Approximate equivariance via projection-based regularisation
This work addresses the need for efficient and effective approximately equivariant models in machine learning, particularly for applications with imperfect symmetries, representing an incremental improvement over existing approaches.
The paper tackled the problem of balancing equivariance and flexibility in neural networks by introducing a projection-based regularizer that penalizes non-equivariance at an operator level, resulting in consistent outperformance of prior methods in both performance and efficiency with substantial runtime gains.

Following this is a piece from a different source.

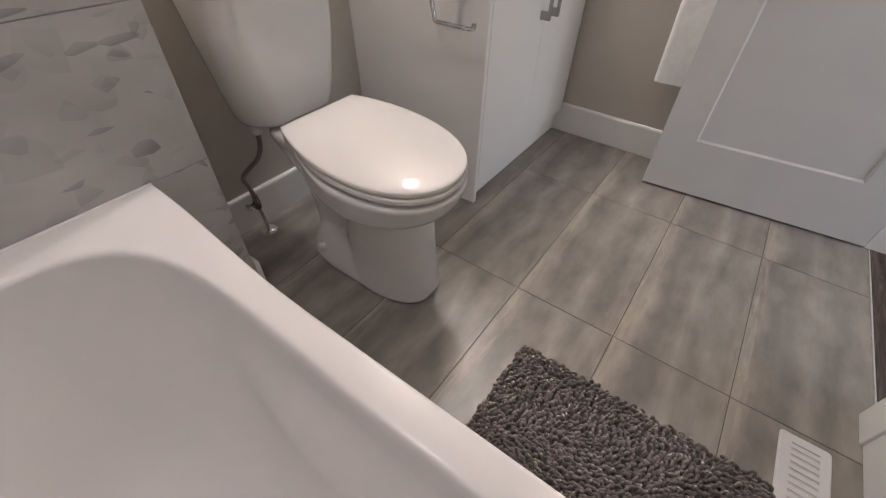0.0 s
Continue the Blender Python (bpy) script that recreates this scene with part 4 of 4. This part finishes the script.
def slab_mesh(name, sx, sy, sz, bevel, material):
    key = (name, round(sx, 4), round(sy, 4), round(sz, 4))
    if key not in tile_meshes:
        bm = box(-sx / 2, sx / 2, -sy / 2, sy / 2, -sz / 2, sz / 2, bevel, 1)
        me = bpy.data.meshes.new(name)
        bm.to_mesh(me)
        bm.free()
        me.materials.append(material)
        tile_meshes[key] = me
    return tile_meshes[key]


def piece(name, me, at, parent):
    ob = new(name, me)
    ob.location = at
    ob.parent = parent
    return ob


for za, zb in zip(cuts, cuts[1:]):
    for xa, xb in zip(cols, cols[1:]):
        g = 0.0011
        me = slab_mesh("tile", abs(xa - xb) - 2 * g, 0.010, zb - za - 2 * g, 0.0009, M_MARBLE)
        piece("tile", me, ((xa + xb) / 2, ALCOVE_Y + 0.0052, (za + zb) / 2), alcove_bed)

# Unseen tiled walls, added so that pale tile bounces light into the room.
west_bed = structure("alcove_tile_wall_west", box(WEST, WEST + 0.009, SOUTH, ALCOVE_Y - 0.0005, 0.478, CEIL), M_WGROUT, "grey grout bed of an unseen tiled wall along the bathtub, added for bounce", "wall")
south_bed = structure("alcove_tile_wall_south", box(WEST + 0.0195, -1.72, SOUTH, SOUTH + 0.009, 0.478, CEIL), M_WGROUT, "grey grout bed of an unseen tiled wall at the bathtub's foot, added for bounce", "wall")
for za, zb in zip(cuts[2:], cuts[3:]):
    za = max(za, 0.479)
    for ya, yb in ((ALCOVE_Y - 0.0006, -0.93), (-0.93, -1.555), (-1.555, SOUTH)):
        piece("tile", slab_mesh("tile", 0.010, ya - yb - 0.0022, zb - za - 0.0022, 0.0009, M_MARBLE), (WEST + 0.0142, (ya + yb) / 2, (za + zb) / 2), west_bed)
    for xa, xb in ((-1.72, -2.10), (-2.10, WEST + 0.0195)):
        piece("tile", slab_mesh("tile", xa - xb - 0.0022, 0.010, zb - za - 0.0022, 0.0009, M_MARBLE), ((xa + xb) / 2, SOUTH + 0.0142, (za + zb) / 2), south_bed)

floor_bed = structure("floor", box(WEST, 0.0, SOUTH - 0.014, 0.0, -0.05, -0.0018), M_GROUT, "grey porcelain plank-tile bathroom floor with dark grout", "floor")
XJ = [0.0, -0.429, -1.061, -1.693, WEST]
YJ = [0.0, -0.2985, -0.605, -0.9115, -1.218, -1.5225, SOUTH - 0.014]
for xa, xb in zip(XJ, XJ[1:]):
    for ya, yb in zip(YJ, YJ[1:]):
        g = 0.0012
        sx, sy = xa - xb - 2 * g, ya - yb - 2 * g
        tilt = 0.0004 * math.sin(17 * xa + 31 * ya)
        piece("tile", slab_mesh("tile", sx, sy, 0.010, 0.0008, M_TILE), ((xa + xb) / 2, (ya + yb) / 2, -0.005 + tilt * 0.5), floor_bed)

planks = bpy.data.objects["hall_floor"]
for j in range(9):
    ya = SOUTH - 0.0192 - 0.145 * j
    off = (0.37 * j) % 1.0
    for k in range(-1, 4):
        xa, xb = max(-2.19, -2.2 + k + off), min(1.19, -2.2 + k + 1 + off)
        if xb - xa < 0.05 or ya - 0.145 < HALL_S:
            continue
        piece("plank", slab_mesh("plank", xb - xa - 0.002, 0.143, 0.007, 0.0008, M_PLANK), ((xa + xb) / 2, ya - 0.0725, -0.0028), planks)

Equivariance is a powerful inductive bias in neural networks, improving generalisation and physical consistency. Recently, however, non-equivariant models have regained attention, due to their better runtime performance and imperfect symmetries that might arise in real-world applications. This has motivated the development of approximately equivariant models that strike a middle ground between respecting symmetries and fitting the data distribution. Existing approaches in this field usually apply sample-based regularisers which depend on data augmentation at training time, incurring a high sample complexity, in particular for continuous groups such as $SO(3)$. This work instead approaches approximate equivariance via a projection-based regulariser which leverages the orthogonal decomposition of linear layers into equivariant and non-equivariant components. In contrast to existing methods, this penalises non-equivariance at an operator level across the full group orbit, rather than point-wise. We present a mathematical framework for computing the non-equivariance penalty exactly and efficiently in both the spatial and spectral domain. In our experiments, our method consistently outperforms prior approximate equivariance approaches in both model performance and efficiency, achieving substantial runtime gains over sample-based regularisers.